BEGIN DATA BLOCK

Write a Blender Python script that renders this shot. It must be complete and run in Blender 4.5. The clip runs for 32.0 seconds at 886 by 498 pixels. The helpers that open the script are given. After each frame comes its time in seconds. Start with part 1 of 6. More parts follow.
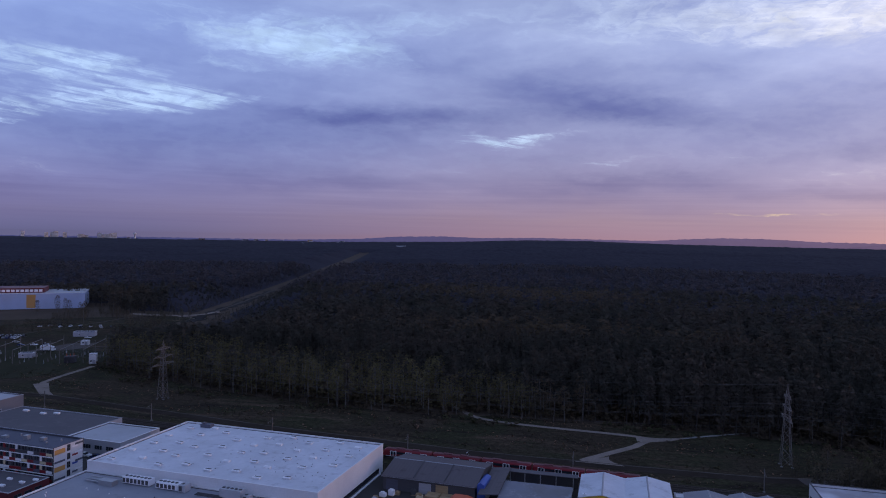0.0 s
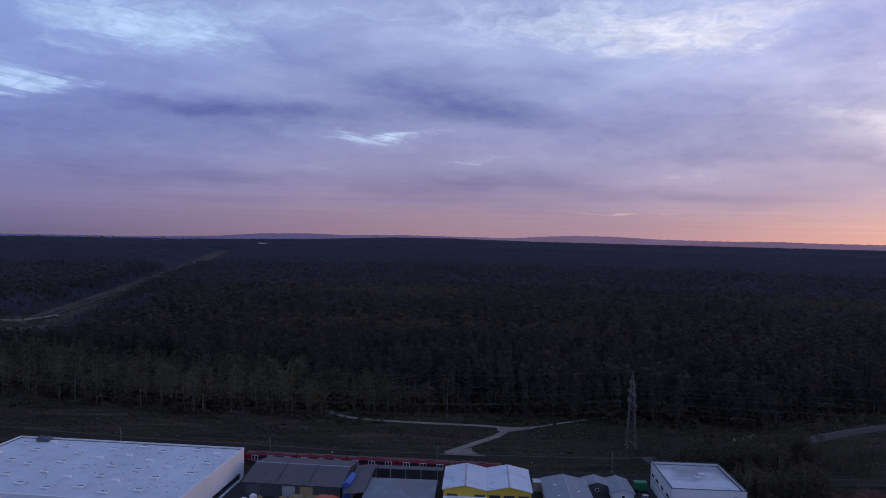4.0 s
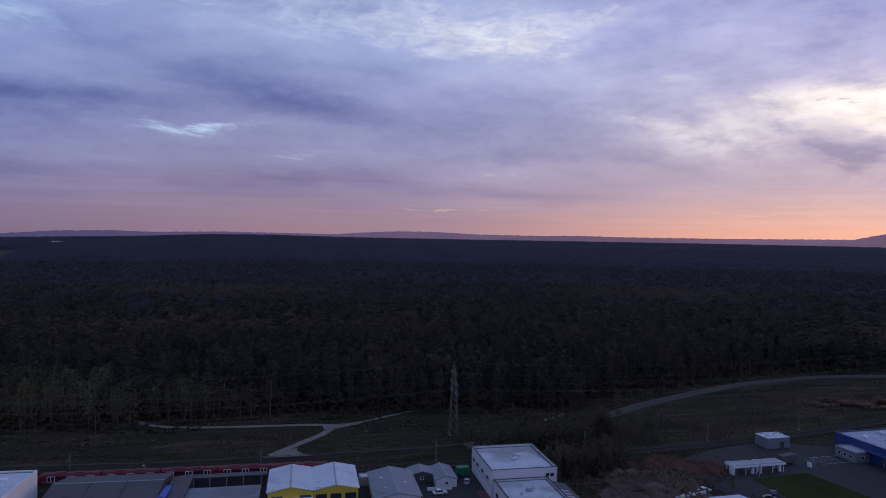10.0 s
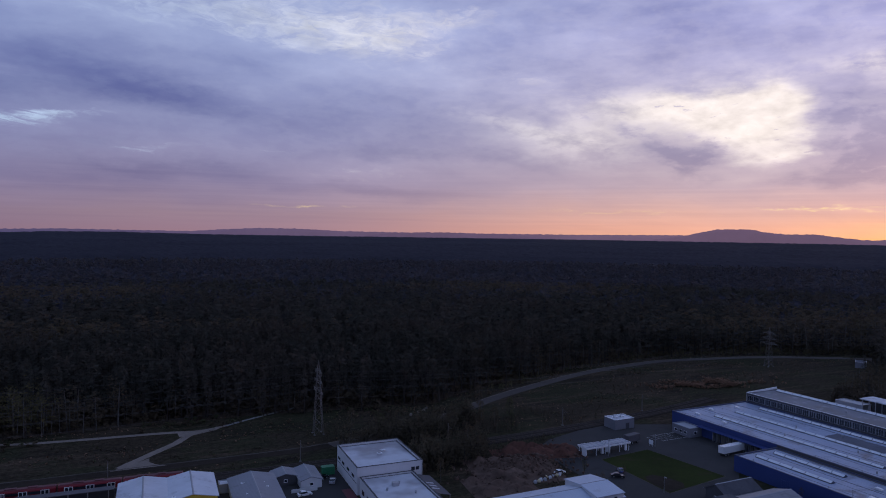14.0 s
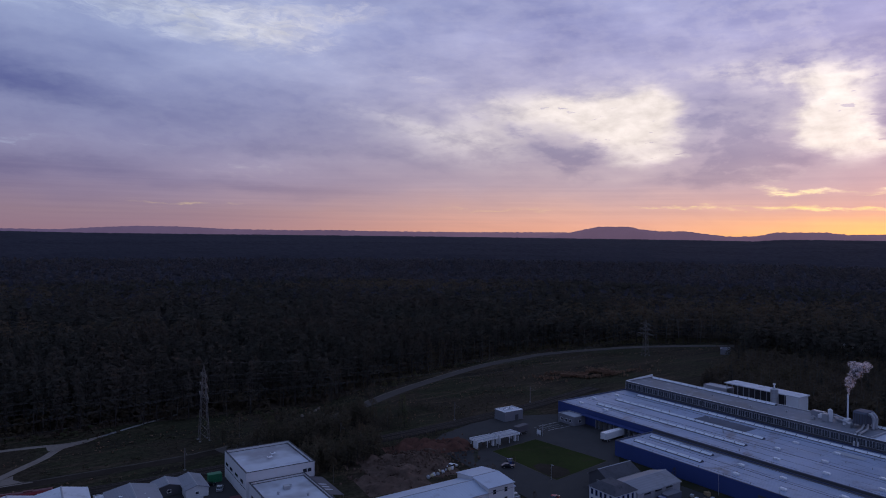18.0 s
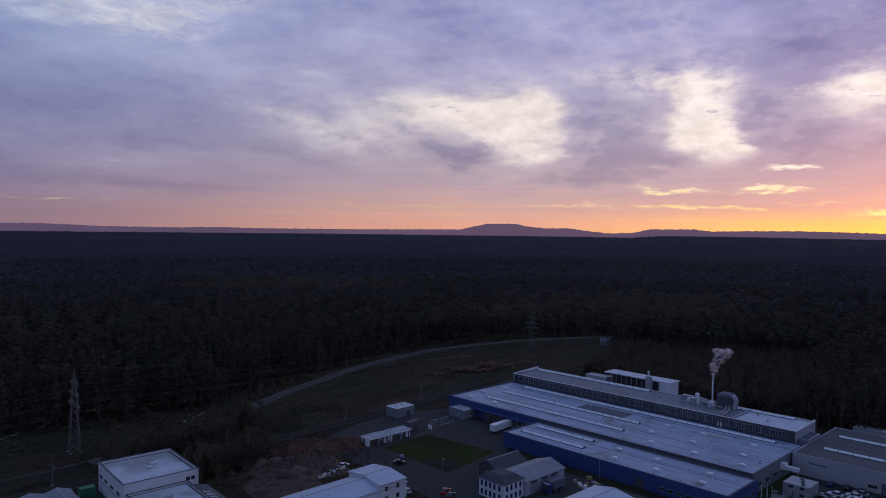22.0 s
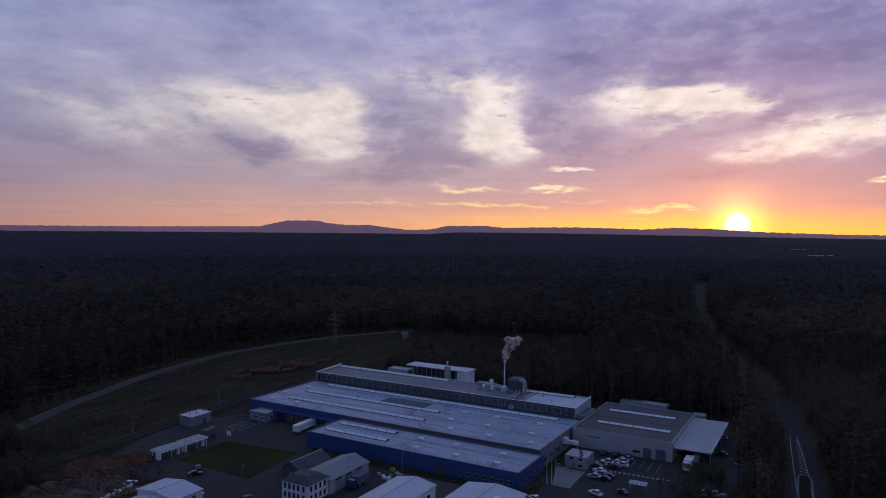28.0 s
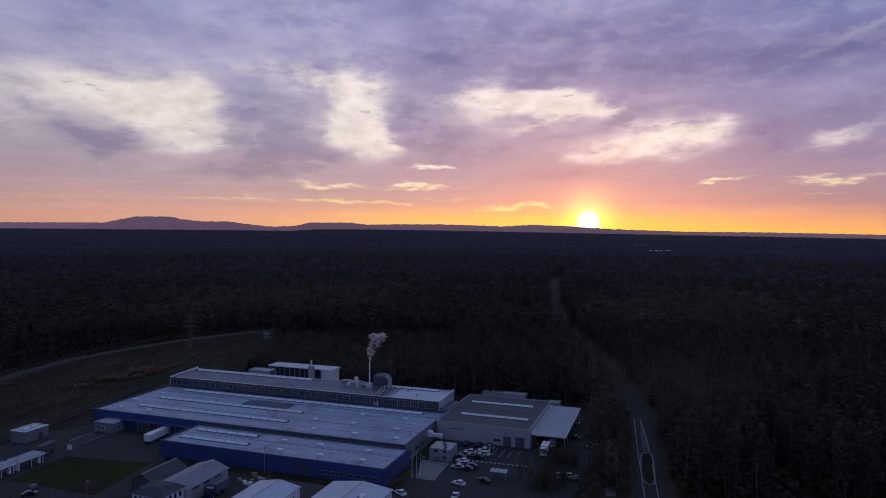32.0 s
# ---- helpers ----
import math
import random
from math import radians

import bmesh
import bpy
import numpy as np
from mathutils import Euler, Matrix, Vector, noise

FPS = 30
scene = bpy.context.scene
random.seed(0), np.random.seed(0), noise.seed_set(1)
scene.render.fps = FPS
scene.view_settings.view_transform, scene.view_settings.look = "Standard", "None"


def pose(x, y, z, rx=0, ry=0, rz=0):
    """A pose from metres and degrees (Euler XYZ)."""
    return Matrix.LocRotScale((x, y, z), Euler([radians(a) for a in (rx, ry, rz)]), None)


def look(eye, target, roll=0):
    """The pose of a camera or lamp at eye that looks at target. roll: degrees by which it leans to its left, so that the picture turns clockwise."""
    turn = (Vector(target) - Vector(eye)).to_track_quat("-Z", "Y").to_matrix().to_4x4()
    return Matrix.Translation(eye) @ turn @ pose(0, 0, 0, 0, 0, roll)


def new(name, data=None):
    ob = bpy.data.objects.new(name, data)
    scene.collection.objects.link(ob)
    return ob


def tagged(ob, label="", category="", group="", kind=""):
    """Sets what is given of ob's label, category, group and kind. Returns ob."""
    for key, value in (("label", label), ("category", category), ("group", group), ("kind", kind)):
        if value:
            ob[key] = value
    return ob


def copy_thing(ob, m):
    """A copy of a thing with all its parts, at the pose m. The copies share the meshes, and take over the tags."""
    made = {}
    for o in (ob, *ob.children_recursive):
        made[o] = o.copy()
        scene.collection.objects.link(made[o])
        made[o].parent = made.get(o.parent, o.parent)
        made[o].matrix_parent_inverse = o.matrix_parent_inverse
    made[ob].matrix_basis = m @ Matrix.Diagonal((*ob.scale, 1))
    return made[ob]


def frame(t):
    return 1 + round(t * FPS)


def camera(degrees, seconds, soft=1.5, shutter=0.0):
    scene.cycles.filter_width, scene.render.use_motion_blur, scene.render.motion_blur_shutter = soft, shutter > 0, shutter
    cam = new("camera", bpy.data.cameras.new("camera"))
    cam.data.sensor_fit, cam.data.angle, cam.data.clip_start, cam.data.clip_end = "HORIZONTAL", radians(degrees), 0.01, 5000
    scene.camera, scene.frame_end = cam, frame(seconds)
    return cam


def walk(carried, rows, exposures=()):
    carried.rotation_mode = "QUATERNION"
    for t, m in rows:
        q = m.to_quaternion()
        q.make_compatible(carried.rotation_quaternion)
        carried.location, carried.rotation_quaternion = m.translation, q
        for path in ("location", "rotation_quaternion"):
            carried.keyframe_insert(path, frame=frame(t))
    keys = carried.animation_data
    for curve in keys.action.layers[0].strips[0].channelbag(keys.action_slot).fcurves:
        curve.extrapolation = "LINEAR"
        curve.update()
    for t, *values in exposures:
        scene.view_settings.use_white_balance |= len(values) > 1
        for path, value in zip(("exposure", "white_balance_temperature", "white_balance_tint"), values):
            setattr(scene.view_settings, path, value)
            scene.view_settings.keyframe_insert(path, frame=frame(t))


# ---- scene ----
cam = camera(66.0, 32.0, soft=1.0)
EYE = (0, 0, 80)
# seconds, yaw, pitch, lean
TURN = [
    (0, -0.00, -0.98, -1.08), (0.5, -1.43, -0.99, -1.44), (1, -2.66, -1.00, -1.45), (1.5, -3.83, -1.01, -1.40),
    (2, -5.35, -1.02, -1.34), (2.5, -7.06, -1.02, -1.32), (3, -8.64, -1.01, -1.29), (3.5, -9.95, -1.00, -1.24),
    (5.5, -15.37, -1.00, -1.11), (6, -16.58, -0.99, -1.02), (6.5, -17.56, -1.01, -0.99), (7, -18.48, -1.03, -1.01),
    (7.5, -19.38, -1.05, -1.00), (8, -20.19, -1.07, -0.93), (8.5, -21.04, -1.05, -0.92), (9, -21.99, -1.05, -0.84),
    (9.5, -23.61, -1.09, -0.86), (10, -25.98, -1.10, -0.82), (10.5, -28.24, -1.11, -0.83), (11, -30.21, -1.14, -0.80),
    (11.5, -31.94, -1.15, -0.79), (12, -33.52, -1.17, -0.74), (12.5, -34.68, -1.19, -0.71), (13, -35.61, -1.21, -0.71),
    (13.5, -36.51, -1.23, -0.67), (14, -37.34, -1.24, -0.67), (14.5, -38.19, -1.26, -0.68), (16.5, -42.15, -1.33, -0.57),
    (17, -43.66, -1.35, -0.54), (17.5, -45.14, -1.35, -0.52), (18, -46.39, -1.35, -0.52), (18.5, -47.43, -1.38, -0.54),
    (19, -48.50, -1.40, -0.51), (19.5, -49.89, -1.41, -0.55), (20, -51.10, -1.43, -0.53), (20.5, -52.26, -1.46, -0.48),
    (21, -53.23, -1.48, -0.49), (21.5, -54.27, -1.52, -0.52), (22, -55.55, -1.52, -0.47), (22.5, -57.13, -1.54, -0.44),
    (23, -58.48, -1.54, -0.39), (23.5, -59.58, -1.55, -0.38), (24, -60.77, -1.56, -0.40), (24.5, -62.27, -1.56, -0.39),
    (25, -63.94, -1.57, -0.38), (25.5, -65.29, -1.59, -0.31), (27.5, -70.78, -1.67, -0.28), (28, -72.07, -1.68, -0.32),
    (28.5, -73.20, -1.72, -0.31), (29, -74.53, -1.77, -0.32), (29.5, -76.24, -1.78, -0.34), (30, -77.84, -1.80, -0.34),
    (30.5, -79.20, -1.84, -0.34), (31, -80.59, -1.86, -0.32), (31.5, -82.06, -1.91, -0.29), (32, -83.42, -1.88, -0.39),
]
walk(cam, [(t, pose(*EYE, 90 + tip, lean, yaw)) for t, yaw, tip, lean in TURN],
     exposures=[(0, 0.0), (6, -0.08), (13, -0.25), (19, -0.42), (25, -0.57), (32, -0.65)])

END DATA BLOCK

__TASK DETAILS__:
In the data above, find the line that contains "for t, m in" and the line that contains "scene.view_settings.keyframe_insert(path, frame=frame(t))". Repeat exactly those lines and every line between them, and only those.

__THE SOLUTION__:
    for t, m in rows:
        q = m.to_quaternion()
        q.make_compatible(carried.rotation_quaternion)
        carried.location, carried.rotation_quaternion = m.translation, q
        for path in ("location", "rotation_quaternion"):
            carried.keyframe_insert(path, frame=frame(t))
    keys = carried.animation_data
    for curve in keys.action.layers[0].strips[0].channelbag(keys.action_slot).fcurves:
        curve.extrapolation = "LINEAR"
        curve.update()
    for t, *values in exposures:
        scene.view_settings.use_white_balance |= len(values) > 1
        for path, value in zip(("exposure", "white_balance_temperature", "white_balance_tint"), values):
            setattr(scene.view_settings, path, value)
            scene.view_settings.keyframe_insert(path, frame=frame(t))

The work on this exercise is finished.